Brave Baby Turtle's Journey From Nest To Sea

“Go, little guy, go! With the help of some charitable humans, they just might make it.”   Pictures at:


On This Day:

Mountbatten killed by IRA, Aug 27, 1979:

“On August 27, 1979, Lord Louis Mountbatten is killed when Irish Republican Army (IRA) terrorists detonate a 50-pound bomb hidden on his fishing vessel Shadow V. Mountbatten, a war hero, elder statesman, and second cousin of Queen Elizabeth II, was spending the day with his family in Donegal Bay off Ireland's northwest coast when the bomb exploded. Three others were killed in the attack, including Mountbatten's 14-year-old grandson, Nicholas.

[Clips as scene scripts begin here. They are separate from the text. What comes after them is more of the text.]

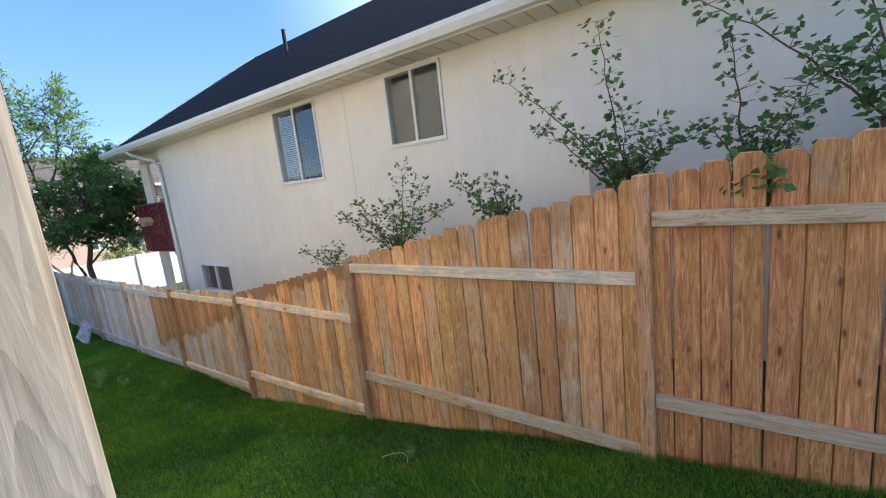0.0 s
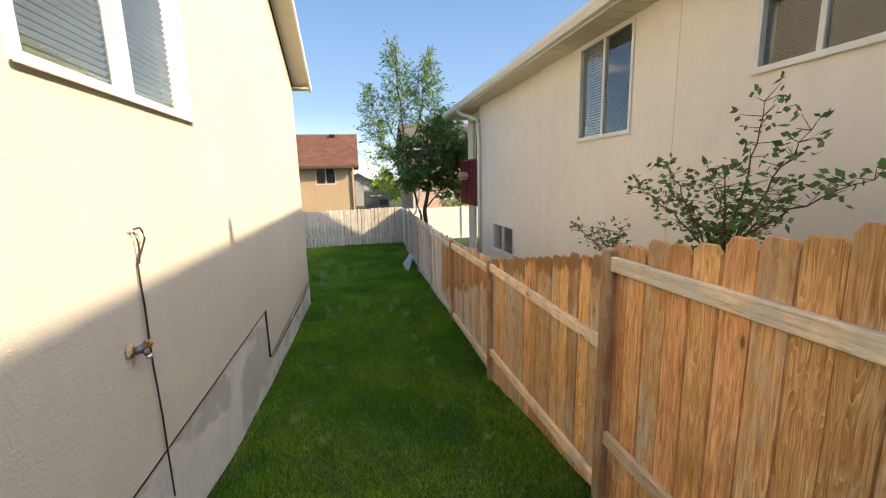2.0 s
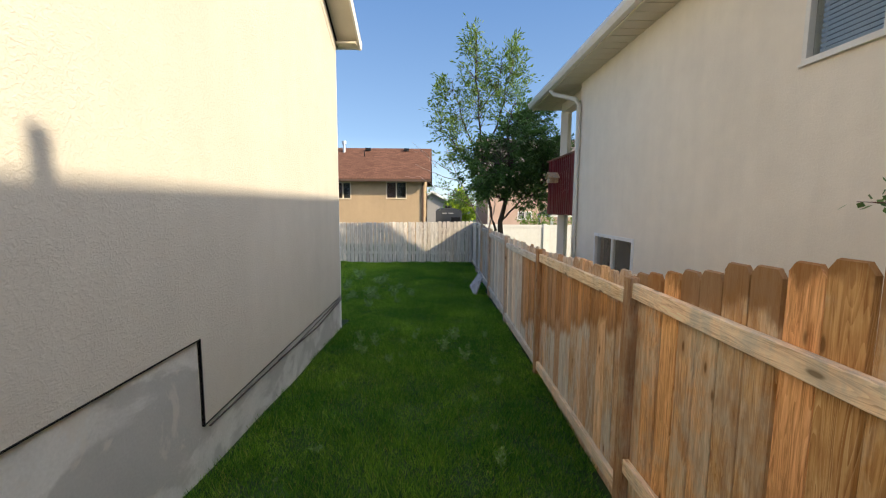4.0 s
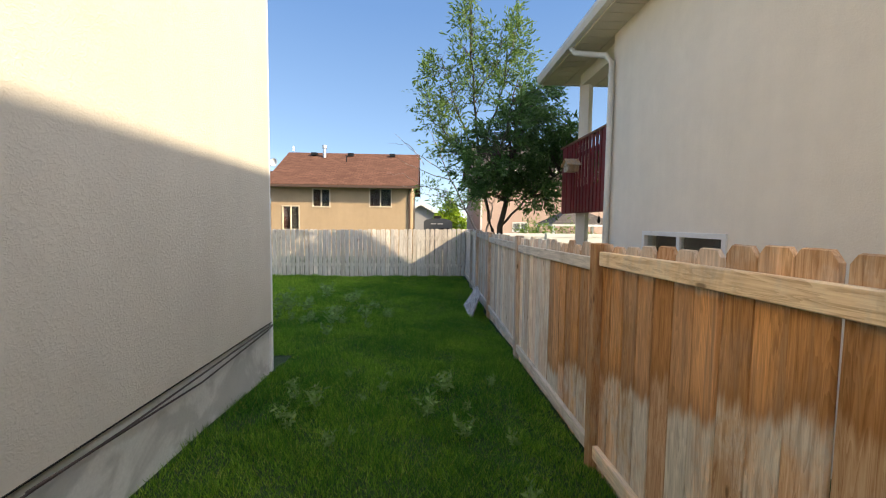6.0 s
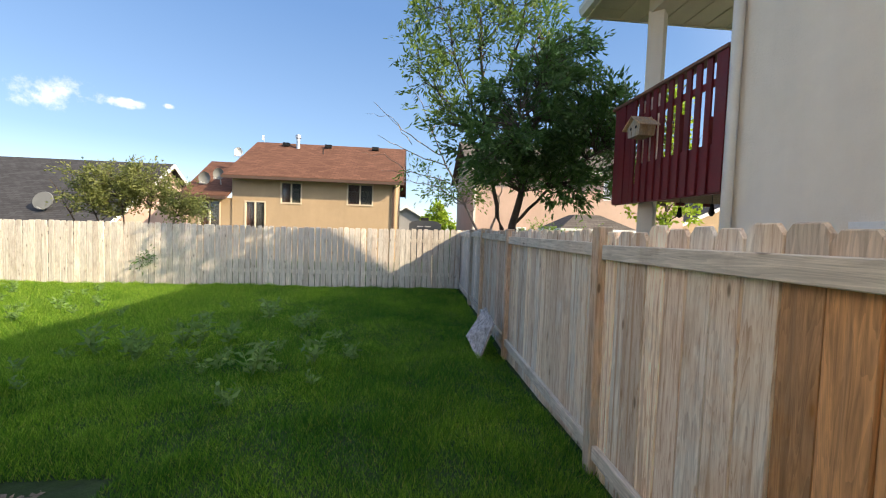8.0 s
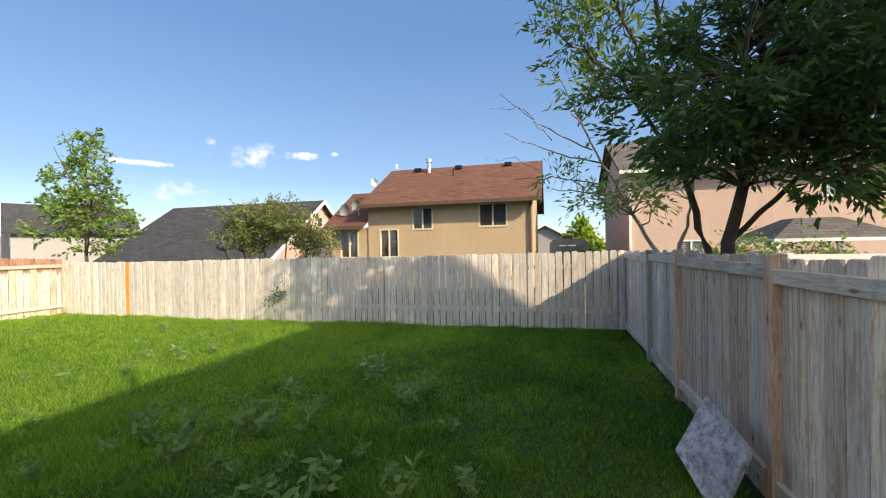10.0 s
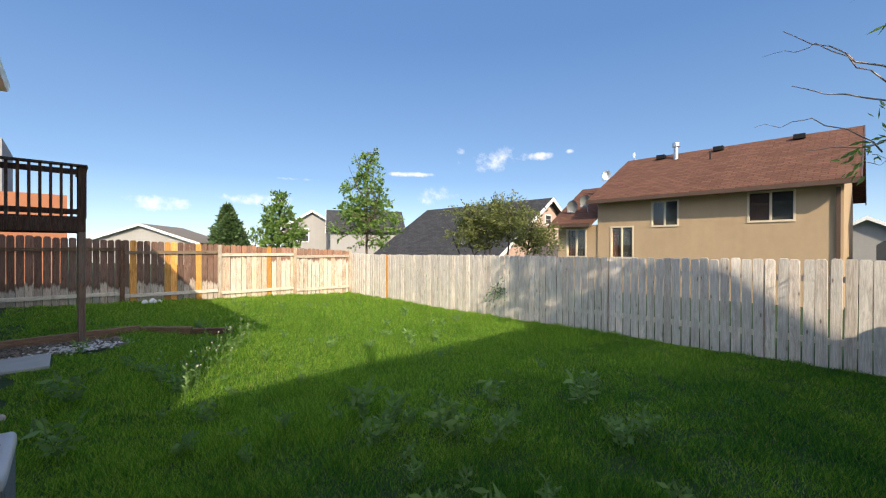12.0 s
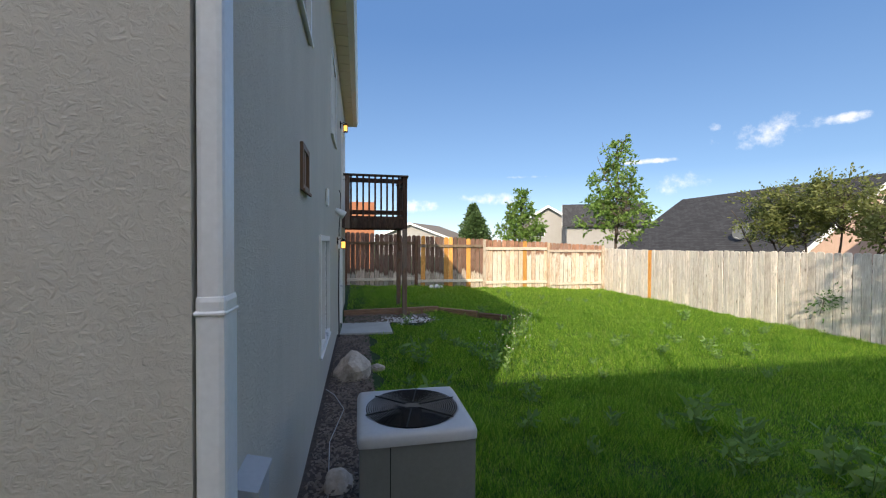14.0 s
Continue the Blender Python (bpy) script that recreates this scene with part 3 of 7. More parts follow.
def build_ground():
    xs = np.concatenate([[-1500, -400, -120, -60, -40, -30], np.arange(-24, 8.01, 0.25), [14, 25, 60, 150, 500, 1500]])
    ys = np.concatenate([[-1500, -400, -120, -60, -30, -20], np.arange(-14, 5.01, 0.25), [9, 15, 30, 60, 150, 500, 1500]])
    X, Y = np.meshgrid(xs, ys, indexing="ij")
    Z = ground_z(X, Y)
    n, m = X.shape
    ids = np.arange(n * m).reshape(n, m)
    faces = np.stack([ids[:-1, :-1], ids[1:, :-1], ids[1:, 1:], ids[:-1, 1:]], -1).reshape(-1, 4)
    ob = new("ground", raw_mesh("ground", np.stack([X, Y, Z], -1).reshape(-1, 3), faces, M_GROUND, True))
    tagged(ob, "dark green turf sloping down beside the house", "ground", kind="structure")


build_ground()


# ---- structure: walls with openings ----
def weld(bm):
    bmesh.ops.remove_doubles(bm, verts=bm.verts, dist=1e-4)


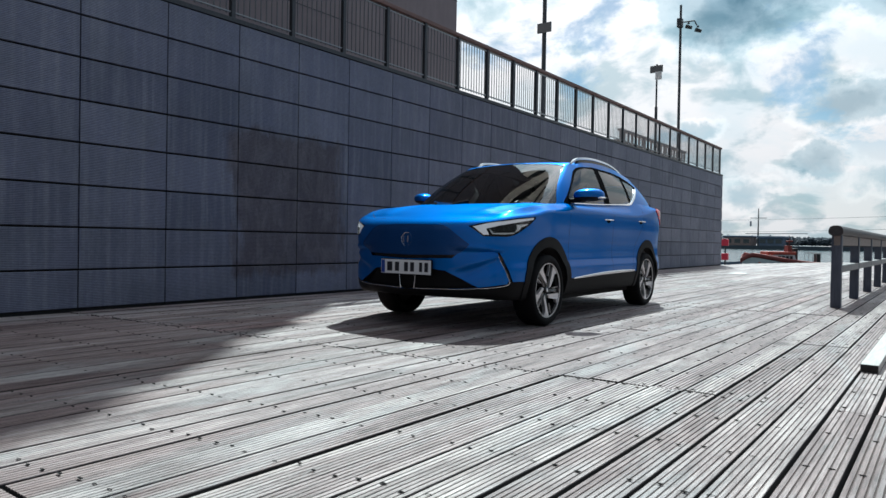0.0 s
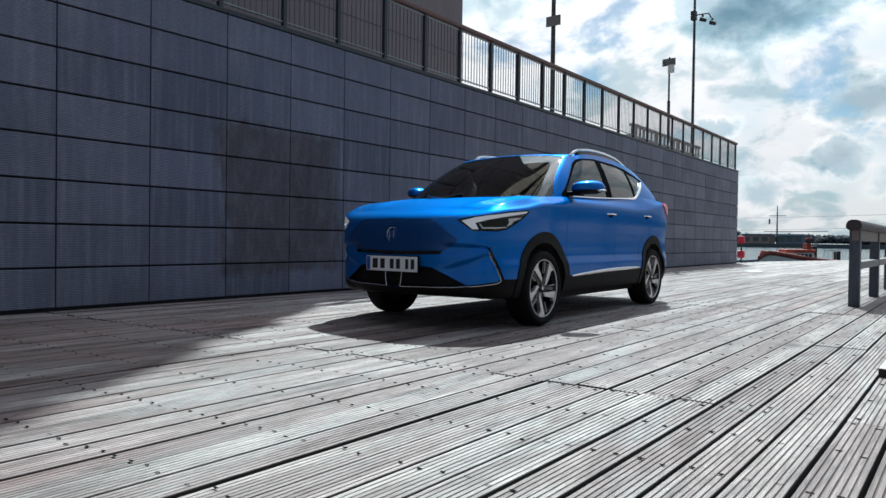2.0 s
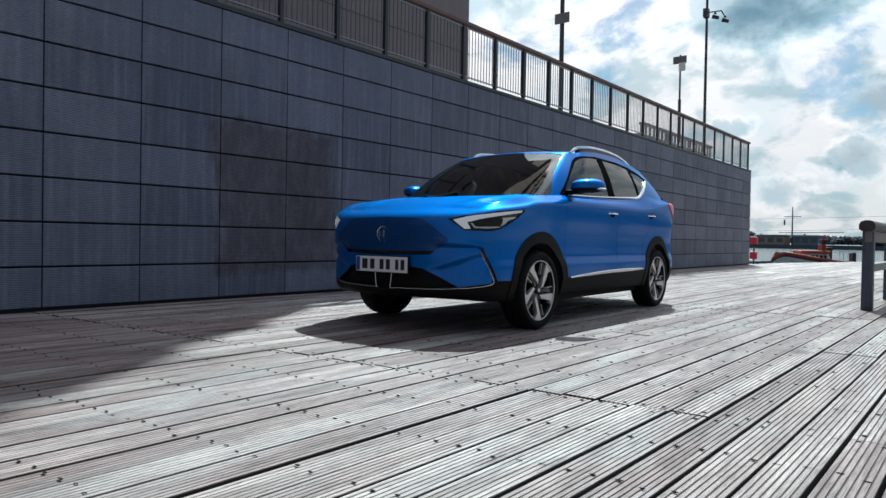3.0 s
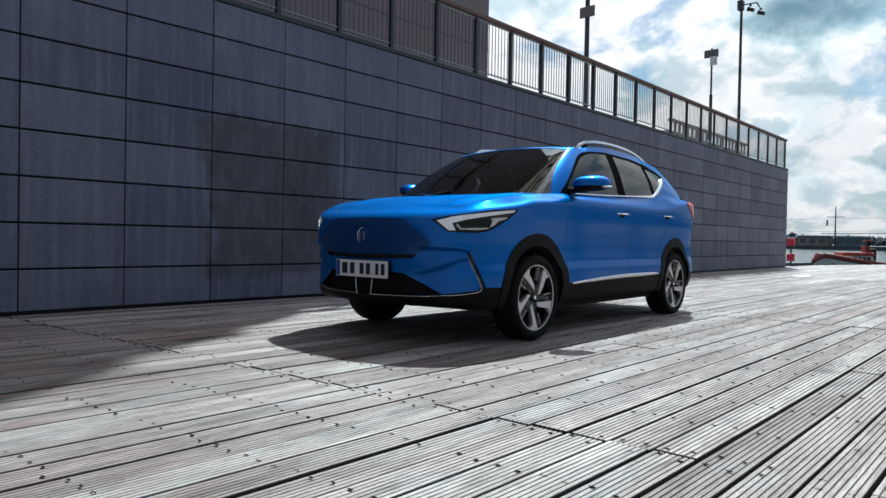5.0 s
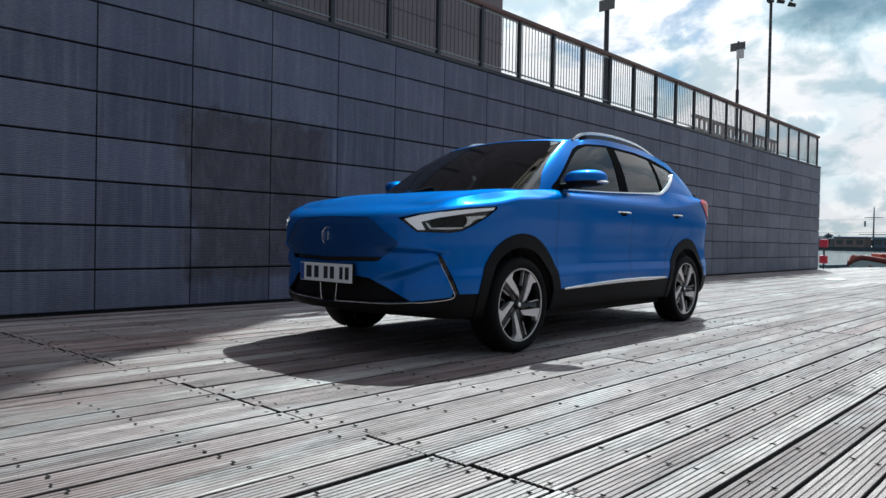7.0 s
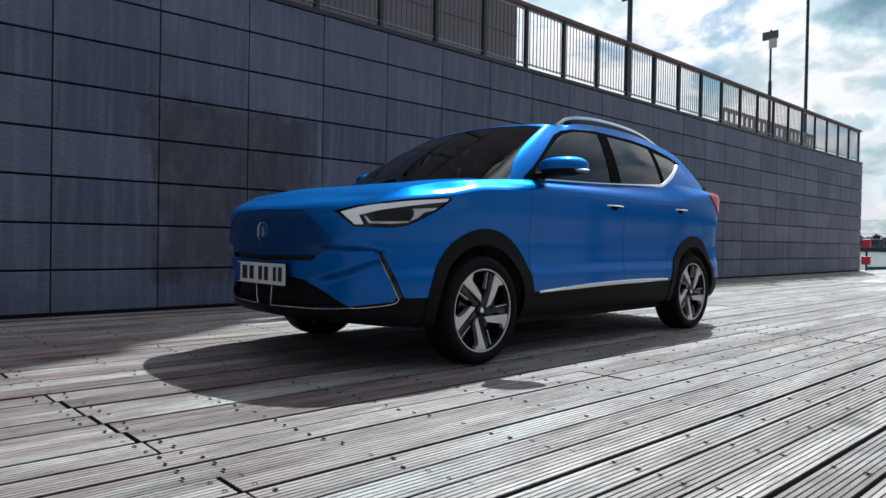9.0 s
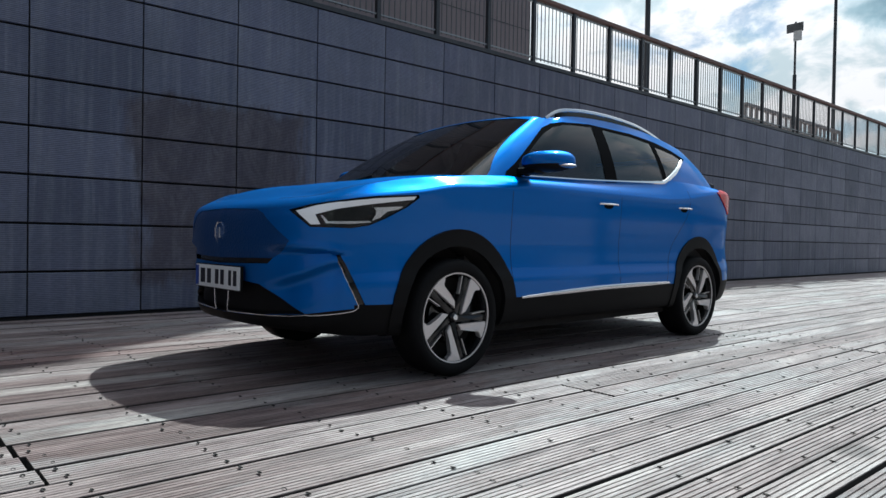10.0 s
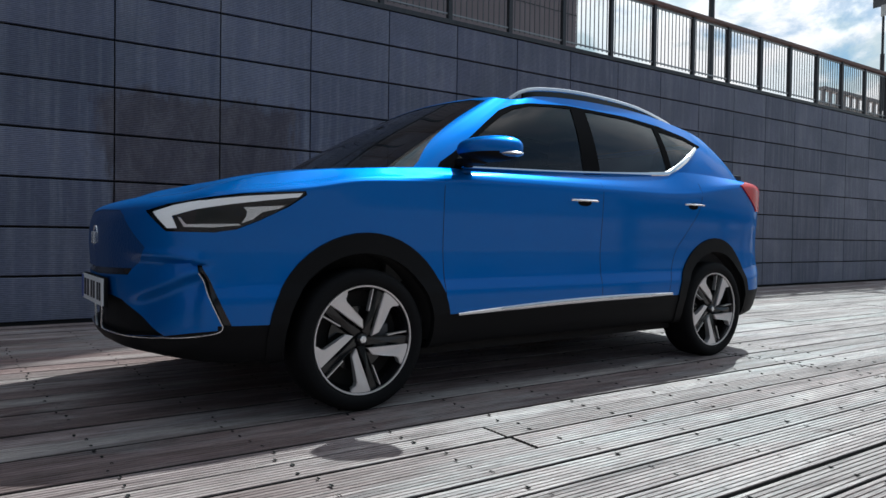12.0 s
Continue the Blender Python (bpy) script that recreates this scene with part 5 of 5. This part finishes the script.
car_part("bonnet", take(lower, hood), M_PAINT, car, "mid")
car_part("body_shell", lower, M_PAINT, car, "mid")

# greenhouse: glass and its black surround
SURROUND = [(0.40, 1.10), (0.43, 1.14), (0.52, 1.195), (0.78, 1.385), (0.90, 1.468), (1.01, 1.515), (1.12, 1.538), (1.4, 1.562), (1.9, 1.556), (2.24, 1.528), (2.50, 1.484), (2.66, 1.428),
            (2.50, 1.37), (2.2, 1.22), (2.05, 1.178), (1.2, 1.13), (0.8, 1.112)]
on_side = lambda c: c.x > 0.45 and 0.3 < c.y < 2.8
frame_bm = take(house, carve(house, SURROUND, SIDE, on_side))
PANES = (("front_window", [(0.50, 1.115), (0.56, 1.20), (0.80, 1.37), (0.92, 1.447), (1.01, 1.49), (1.12, 1.522), (1.25, 1.536), (1.43, 1.545), (1.37, 1.12)], M_GLASS),
         ("rear_window", [(1.505, 1.14), (2.12, 1.175), (2.15, 1.508), (1.91, 1.533), (1.54, 1.542)], M_PRIVACY),
         ("quarter_window", [(2.18, 1.215), (2.45, 1.35), (2.58, 1.425), (2.48, 1.456), (2.2, 1.49)], M_PRIVACY))
for nm, poly, m_ in PANES:
    for o in car_part(nm, shift(take(frame_bm, carve(frame_bm, poly, SIDE)), -0.004), m_, car, "pair", "dark tinted side glass"):
        o.visible_shadow = False
car_part("window_surround", thicken(frame_bm, 0.01), M_TRIMBLACK, car, "pair", "black window surround")
ws = carve(house, [(-0.01, 1.06), (0.80, 1.06), (0.775, 1.14), (0.692, 1.32), (0.596, 1.526), (0.45, 1.552), (0.2, 1.566), (-0.01, 1.570)], FRONT, lambda c: c.y < 1.05 and c.z < 1.59)
o = car_part("windscreen", shift(take(house, ws), -0.003), M_SCREEN, car, "mid", "raked windscreen mirroring the building and sky")[0]
o.visible_shadow = False
rw = carve(house, [(-0.01, 1.2), (0.60, 1.2), (0.50, 1.46), (-0.01, 1.48)], FRONT, lambda c: c.y > 2.75 and c.z < 1.5)
car_part("tailgate_window", shift(take(house, rw), -0.003), M_PRIVACY, car, "mid")
lining = recess(house.copy(), 0.02)
bmesh.ops.reverse_faces(lining, faces=lining.faces[:])
car_part("headliner", lining, M_SEAT, car, "mid", "dark roof lining")
car_part("roof", house, M_PAINT, car, "mid")
bm = add_box(bmesh.new(), -0.50, 2.84, 1.460, 0.50, 3.0, 1.480, 0.010)
sharp(part("spoiler", bm, M_PAINT, car))

# trim
CHROME_LINE = [(0.845, 0.55, 1.126), (0.85, 0.8, 1.135), (0.85, 1.2, 1.150), (0.85, 1.7, 1.177), (0.84, 2.06, 1.198), (0.82, 2.15, 1.214), (0.79, 2.30, 1.275), (0.76, 2.44, 1.345), (0.72, 2.55, 1.405)]
car_part("belt_trim", ribbon(tree_house, CHROME_LINE, [0.013, 0.013, 0.013, 0.013, 0.014, 0.020, 0.030, 0.036, 0.024], 0.014, 0.02, 60), M_CHROME, car, "pair", "bright chrome window trim")
car_part("sill_trim", ribbon(tree_low, [(0.9, 0.49, 0.402), (0.9, 0.85, 0.418), (0.9, 1.21, 0.431), (0.9, 1.65, 0.438), (0.9, 2.085, 0.438)], [0.015, 0.027, 0.031, 0.030, 0.018], 0.010), M_SATIN, car, "pair", "satin silver sill strip")
def oblique_hit(u, z):
    """Where the corner of the bumper lies, looked at from its corner."""
    out = Vector((0.8, -0.6, 0))
    return tree_low.ray_cast(Vector((0.6, 0.8, 0)) * u + UP * z + out * 2, -out)[0]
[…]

Later that day, an IRA bombing attack on land killed 18 British paratroopers in County Down, Northern Ireland.

Louis Mountbatten, the son of Prince Louis of Battenberg and a great-grandson of Queen Victoria I, entered the Royal Navy in 1913, when he was in his early teens. He saw service during World War I and at the outbreak of World War II was commander of the 5th destroyer flotilla. His destroyer, the HMS Kelly, was sunk off Crete early in the war. In 1941, he commanded an aircraft carrier, and in 1942 he was named chief of combined operations. From this position, he was appointed supreme Allied commander for Southeast Asia in 1943 and successfully conducted the campaign against Japan that led to the recapture of Burma.”


NFL star Michael Vick pleads guilty in dogfighting case, Aug 27, 2007:

“On this day in 2007, Michael Vick, a star quarterback for the Atlanta Falcons, formally pleads guilty before a Richmond, Virginia, judge to a federal felony charge related to running a dogfighting ring. That December, the 27-year-old Vick, once the highest-paid player in the NFL, was sentenced to 23 months in federal prison.

In April 2007, law-enforcement officials raided a 15-acre property owned by Vick in rural Surry County, Virginia, and discovered dozens of pit bulls, some of them neglected, along with evidence of illegal dogfighting activities.

Vick’s three co-defendants later changed their pleas to guilty and agreed to testify that the quarterback had participated in the execution of a number of dogs and had bankrolled the gambling and operating funds for the venture, known as Bad Newz Kennels, which had reportedly been in existence for about five years. Animal-rights organizations as well as the general public expressed outrage against Vick and the barbaric details of the case—dogs that underperformed in fights were put to death by such means as drowning, electrocution and hanging.

In May 2009, Vick was released from prison in Leavenworth, Kansas. That July, he was conditionally reinstated by the NFL and the following month signed a two-year deal with the Philadelphia Eagles. While his public image remained tarnished, Vick went on to make a strong comeback on the football field.”



When I woke up I thought it was Monday, the day to put out the trash.  The events of the last two long days of the missing cat made me think that I had lived through an extra day, I guess.  Then I was too engrossed in going through emails to realize what day it was.

One of the male puppies is already in his new home, and settling down well. The other three are being taken care of in other SPCA foster homes, until their new ‘parents’ can pick them up, as the female pups have to have a little more post-op care before they can go.

When I did grasp that it was Sunday, I had missed the Church of God sermon on WGN TV, and watched it later on their website .  I did the laundry, some of which is still waiting to be folded, and a little advance cooking for the next few days.  I don’t eat much meat, and there is always too much in a package for just one meal, so I can eat some, then freeze the rest for later.

In the afternoon, as my Grooming Room is operational again without puppies running all over it, I cut down Misty, and put her back in her ‘Town and Country’ pattern.  She isn’t bathed or finished yet, but she is old, like me, and doesn’t like to have too much done all in one day.